For Officer Kris Lavoie of the Ontario (Calif.) Police Department, Super Bowl Sunday 2002 would prove to be a busy one. But not in the way that most Americans enjoy. For Lavoie had no idea just how busy. Or just how much he would feel like a real "gladiator" before the day was over.
The vicinity of Holt Boulevard and Mountain Avenue in Ontario often proves to be ground zero for problems. This low-income area is a perennial destination for first-generation immigrants trying to start a new life. The neighborhood also plays host to the usual suspects running the same old scams: dope dealing, prostitution, and predatory vagrancy.

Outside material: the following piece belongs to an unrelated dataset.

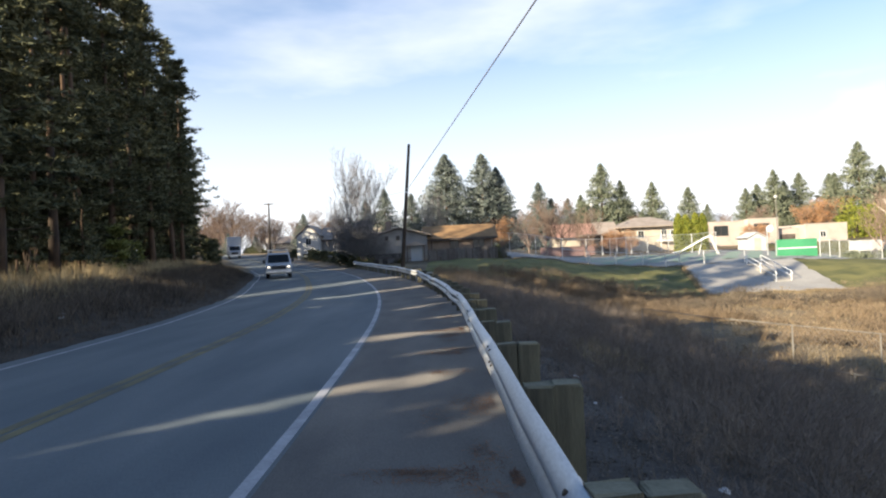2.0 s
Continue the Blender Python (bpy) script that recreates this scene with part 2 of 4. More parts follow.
# ---------------------------------------------------------------- plan of the road and the ground
E_Y = [-80, -30, 0, 4, 6.3, 11, 14.5, 20.4, 27.7, 34.2, 42.7, 54.5, 75, 100, 140, 400]
E_X = [-2.0, -2.37, -2.46, -2.49, -2.59, -2.75, -3.0, -3.56, -4.58, -5.9, -7.9, -11.4, -19.5, -31, -52, -200]
Z_Y = [-80, 26, 36, 45, 62, 80, 110, 150, 400]
Z_Z = [0, 0, 0.18, 0.32, 0.58, 1.15, 2.6, 4.2, 6.0]


def smooth_interp(y, ys, zs):
    """Interpolation of a table, rounded off by averaging over a short stretch."""
    y = np.asarray(y, dtype=float)
    return sum(np.interp(y + o, ys, zs) for o in (-3, -1.8, -0.6, 0.6, 1.8, 3)) / 6


def edge_x(y):
    return smooth_interp(y, E_Y, E_X)


def road_z(y):
    return smooth_interp(y, Z_Y, Z_Z)


def left_w(y):
    return np.interp(y, [-80, 15, 26, 40, 400], [6.2, 6.2, 6.75, 7.45, 7.5])


def ss(a, b, v):
    t = np.clip((np.asarray(v, dtype=float) - a) / (b - a), 0, 1)
    return t * t * (3 - 2 * t)


def hump(x, y):
    return 0.10 * np.sin(x * 0.7 + 1.3) * np.sin(y * 0.53) + 0.06 * np.sin(x * 1.9 + y * 1.1) + 0.16 * np.sin(x * 0.21 + 2) * np.sin(y * 0.17 + x * 0.05)


def ground_z(x, y):
    x, y = np.asarray(x, dtype=float), np.asarray(y, dtype=float)
    e, rz = edge_x(y), road_z(y)
    d = x - e
    # the low field on one side
    far = np.interp(y, [-80, 40, 45, 50.5, 62, 66, 90, 107, 150, 400], [-3.2, -3.1, -2.95, -2.65, -0.85, -0.65, 0.15, 0.6, 1.6, 6])
    near = np.interp(y, [-80, 20, 34, 45, 58, 70, 95, 110, 150, 400], [-3.2, -3.1, -2.2, -0.5, 0.9, 1.3, 2.2, 2.8, 4.2, 6])
    far = far - 1.1 * ss(40, 54, x) * ss(44, 56, y) * (1 - ss(85, 110, y))
    s = ss(2, 20, x)
    field = near * (1 - s) + far * s
    t = np.clip((d - 3.0) / 8.5, 0, 1)
    t = 0.75 * t + 0.25 * ss(0, 1, t)
    right = rz - 0.03 + (field - rz) * t + hump(x, y) * ss(3.2, 6, d)
    # the bank on the other side
    b = -d - left_w(y) - 0.55
    rise = np.interp(b, [0, 0.8, 2.4, 4.2, 8, 20, 60], [0, 0.12, 0.62, 1.15, 1.7, 2.3, 3.0])
    left = rz - 0.03 + rise + hump(x, y) * ss(0.8, 3, b) * 0.6
    return np.where(b > 0, left, np.where(d > 2.9, right, rz - 0.06))


def gz(x, y):
    return float(ground_z(x, y))


def axis_steps(stops):
    out = []
    for a, b, st in stops:
        out += list(np.arange(a, b, st))
    return np.array(out + [stops[-1][1]])


# ground: one sheet to the horizon
gx = axis_steps([(-2500, -300, 275), (-300, -60, 20), (-60, -24, 2), (-24, 16, 0.5), (16, 60, 1.5), (60, 120, 6), (120, 300, 30), (300, 2500, 275)])
gy = axis_steps([(-600, -60, 60), (-60, -12, 4), (-12, 60, 0.75), (60, 130, 2.5), (130, 400, 20), (400, 4000, 400)])
GX, GY = np.meshgrid(gx, gy)
GZ = ground_z(GX, np.minimum(GY, 400))
gv = np.stack([GX.ravel(), GY.ravel(), GZ.ravel()], 1).tolist()
nx = len(gx)
gf = [(j * nx + i, j * nx + i + 1, (j + 1) * nx + i + 1, (j + 1) * nx + i) for j in range(len(gy) - 1) for i in range(nx - 1)]
tagged(raw("ground", gv, gf, M_EARTH, smooth=True), "dry brown winter grassland sloping down from the road", "ground", kind="structure")


def strip(name, offs0, offs1, ys, lift, material, label="", category="", offsz=None, parent=None, dx=lambda y: 0):
    """A ribbon that follows the road between two offsets from the white edge line."""
    vs, fs = [], []
    for y in ys:
        e, z = float(edge_x(y)), float(road_z(y))
        a = offs0(y) if callable(offs0) else offs0
        b = offs1(y) if callable(offs1) else offs1
        n = 8 if abs(b - a) > 1 else 1
        for k in range(n + 1):
            x = e + a + (b - a) * k / n
            vs.append((x, y, (z if offsz is None else float(ground_z(x, y))) + lift))
    for j in range(len(ys) - 1):
        for k in range(n):
            q = j * (n + 1) + k
            fs.append((q, q + 1, q + n + 2, q + n + 1))
    ob = raw(name, vs, fs, material, parent, smooth=True)
    return tagged(ob, label, category, kind="structure") if category else ob


ry = axis_steps([(-60, -12, 4), (-12, 70, 0.6), (70, 160, 3), (160, 380, 20)])
ROUGH = np.random.RandomState(5)
jit = {float(y): (ROUGH.uniform(-0.07, 0.07), ROUGH.uniform(-0.06, 0.06)) for y in ry}
road = strip("road", lambda y: -float(left_w(y)) - 0.5 + jit[float(y)][0], lambda y: 2.55 + jit[float(y)][1], ry, 0.0, M_ASPHALT,
             "worn grey two-lane asphalt road curving gently", "road")
strip("shoulder", 0.10, lambda y: 2.56 + jit[float(y)][1], ry, 0.004, M_SHOULDER, "dusty brown-grey asphalt shoulder beside the rail", "road shoulder")
ly = axis_steps([(-40, 70, 0.5), (70, 150, 3)])
strip("edge_line", -0.06, 0.06, ly, 0.006, M_LINE, "solid white road edge line", "road marking")
strip("edge_line", lambda y: -float(left_w(y)) - 0.05, lambda y: -float(left_w(y)) + 0.05, ly, 0.006, M_LINE,
      "faded solid white road edge line", "road marking")
strip("centre_line", lambda y: -float(left_w(y)) * 0.5 - 0.18, lambda y: -float(left_w(y)) * 0.5 - 0.025, ly, 0.006, M_YELLOW,
      "faded double yellow centre line", "road marking")
strip("centre_line", lambda y: -float(left_w(y)) * 0.5 + 0.025, lambda y: -float(left_w(y)) * 0.5 + 0.18, ly, 0.006, M_YELLOW,
      "faded double yellow centre line", "road marking")
strip("gravel_verge", 2.5, lambda y: 5.4 + 0.22 * math.sin(y * 1.7) + 0.12 * math.sin(y * 4.3), axis_steps([(-12, 60, 0.3)]), 0.045, M_GRAVEL, "grey gravel and litter along the road edge", "ground", offsz=True)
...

Standing out among such confines can be something of a challenge, but the driver of an older brown Oldsmobile was up to it. His jailhouse tats, wife-beater T-shirt, and beefy musculature screamed out "parolee," and Officer Lavoie on patrol in the area decided to check him out. He plugged the information into his patrol car's mobile data terminal. The Olds' license plate came back expired.

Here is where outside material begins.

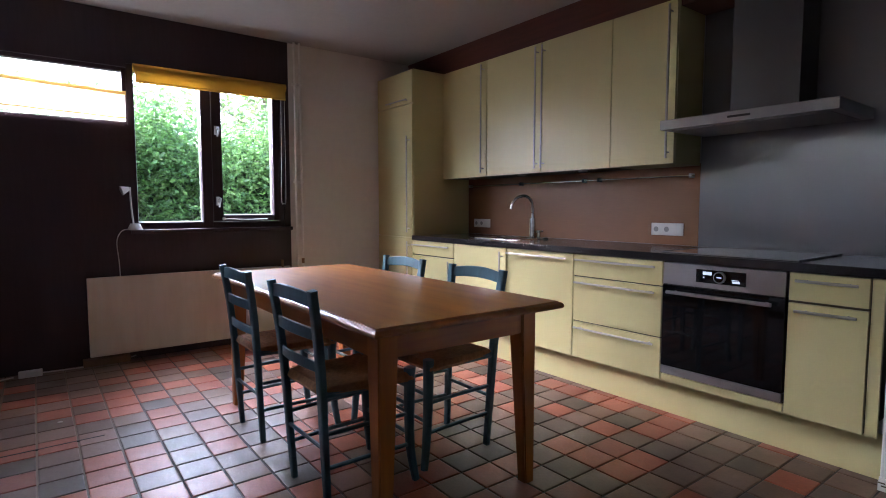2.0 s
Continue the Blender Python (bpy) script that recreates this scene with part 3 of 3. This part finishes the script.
def rush_seat():
    """Four woven wedges of cord, the cords parallel to each edge."""
    bm = bmesh.new()
    n = 44
    vs = []
    for i in range(n + 1):
        row = []
        for j in range(n + 1):
            u, w = 2 * i / n - 1, 2 * j / n - 1
            half = 0.176 + 0.027 * (u + 1) / 2
            edge = max(abs(u), abs(w))
            cord = abs(math.sin(edge * 15 * math.pi)) * 0.004
            sag = -0.014 * (1 - u * u) * (1 - w * w)
            lip = -0.022 * max(0.0, (edge - 0.9) / 0.1) ** 2
            diag = -0.003 if abs(abs(u) - abs(w)) < 0.05 else 0.0
            row.append(bm.verts.new((0.195 * u, half * w, 0.462 + cord + sag + lip + diag)))
        vs.append(row)
    for i in range(n):
        for j in range(n):
            bm.faces.new((vs[i][j], vs[i + 1][j], vs[i + 1][j + 1], vs[i][j + 1]))
    rim = [vs[i][0] for i in range(n + 1)] + [vs[n][j] for j in range(1, n + 1)] + [vs[i][n] for i in range(n - 1, -1, -1)] + [vs[0][j] for j in range(n - 1, 0, -1)]
    low = [bm.verts.new((v.co.x * 0.95, v.co.y * 0.95, 0.425)) for v in rim]
    for k in range(len(rim)):
        m = (k + 1) % len(rim)
        bm.faces.new((rim[m], rim[k], low[k], low[m]))
    bm.faces.new(low)
    bmesh.ops.recalc_face_normals(bm, faces=bm.faces)
    return bm


def slat(z0, z1, x, half, bow, arch):
    """A ladder-back slat, bowed backwards and arched along its top."""
    bm = bmesh.new()
    n = 12
    rings = []
    for k in range(n + 1):
        w = 2 * k / n - 1
        xx = x - bow * (1 - w * w)
        up = arch * (1 - w * w)
        zz0, zz1 = z0 + up * 0.7, z1 + up
        rings.append([bm.verts.new(p) for p in ((xx - 0.007, w * half, zz0), (xx + 0.007, w * half, zz0), (xx + 0.007 - 0.004, w * half, zz1), (xx - 0.007, w * half, zz1))])
    for a, b in zip(rings, rings[1:]):
        for k in range(4):
            bm.faces.new((a[k], a[(k + 1) % 4], b[(k + 1) % 4], b[k]))
    bm.faces.new(rings[0])
    bm.faces.new(rings[-1])
    bmesh.ops.recalc_face_normals(bm, faces=bm.faces)
    bmesh.ops.bevel(bm, geom=[e for e in bm.edges if abs(e.verts[0].co.y - e.verts[1].co.y) > 0.01], offset=0.003, segments=1, affect="EDGES")
    return bm


def chair():
    c = thing("dining_chair", (0, 0, 0), "blue painted ladder-back chair with woven rush seat under the table", "chair", "chairs round the table")
    smooth(part("seat", rush_seat(), RUSH, c, "brown woven rush seat"))
    for s in (-1, 1):
        line = curve([(-0.172, 0.152 * s, 0), (-0.185, 0.160 * s, 0.22), (-0.196, 0.168 * s, 0.44), (-0.212, 0.178 * s, 0.64), (-0.238, 0.190 * s, 0.832)], 4)
        part("back_post", sweep(line, 0.017, 0.014, power=5, seg=12, up=(1, 0, 0), scales=[0.85 + 0.25 * min(1, k / 8) for k in range(len(line))]), BLUE, c)
        line = curve([(0.212, 0.182 * s, 0), (0.192, 0.172 * s, 0.14), (0.186, 0.174 * s, 0.30), (0.186, 0.178 * s, 0.478)], 4)
        part("front_leg", sweep(line, 0.0195, seg=12, power=3.5, up=(1, 0, 0), scales=[0.72 + 0.36 * k / (len(line) - 1) for k in range(len(line))]), BLUE, c)
        for z in (0.155, 0.285):
            smooth(part("side_stretcher", sweep([(-0.182, 0.157 * s, z), (0, 0.167 * s, z + 0.003), (0.187, 0.173 * s, z)], 0.0085, seg=8), BLUE, c))
        part("seat_rail", sweep([(-0.19, 0.167 * s, 0.437), (0.186, 0.178 * s, 0.437)], 0.012, 0.015, seg=8), BLUE, c)
    for z in (0.20, 0.32):
        smooth(part("front_stretcher", sweep([(0.187, -0.172, z), (0.187, 0.172, z)], 0.0085, seg=8), BLUE, c))
    smooth(part("rear_stretcher", sweep([(-0.189, -0.158, 0.235), (-0.189, 0.158, 0.235)], 0.0085, seg=8), BLUE, c))
    for z0, z1, x, half in ((0.768, 0.818, -0.230, 0.178), (0.645, 0.690, -0.214, 0.17), (0.525, 0.565, -0.203, 0.162)):
        part("slat", slat(z0, z1, x, half, 0.018, 0.016 if z0 > 0.7 else 0.006), BLUE, c)
    return c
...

Lavoie decided to make a stop. But before he could catch up to the Olds, its driver, Tony Reyes Martinez, negotiated a series of sharp turns on nearby residential streets before suddenly pulling into a driveway, parking, exiting on foot, and heading into an adjacent apartment complex. Martinez's haphazard maneuvers suggested less an attempt to evade Lavoie than a determination to get on with a particular mission. Lavoie's curiosity as to what that mission might be led him to pull around a nearby corner where he parked and kept vigil as Martinez entered the complex on foot.
Lighting Them Up
When Martinez re-emerged five minutes later, he was in the company of another male Hispanic. The man was Carlos Omar Meza, a 23-year-old Happy Town gang member who'd earlier that day committed a shooting at the Indian Hill Swap Meet in nearby Pomona.
Lavoie didn't have that information. He just relied on his good cop instincts when he pulled in behind the Olds and followed the two men as they pulled into another apartment complex on the south side of the street and lit them up.
Seeing Lavoie's lights in the rearview mirror, the men in the Olds continued to cruise slowly down the driveway, looking right and left for God knew what before making a left turn at the rear of the apartment complex-then finding themselves boxed in.
The car's sudden stop obligated Lavoie to park at a 45-degree angle to the Olds, instead of directly behind it as he would have preferred. A mere half car length separated the driver from Lavoie, but it was the passenger, Meza, who turned and stared at the officer.
Despite the broad daylight, Lavoie turned the spotlights on the men. The hairs on the back of his neck stood up, telling him there was something wrong. Seeing the passenger start to get out of the car, Lavoie hastened his own exit from his patrol unit. He stood behind the driver's side door and ordered Meza back into the car.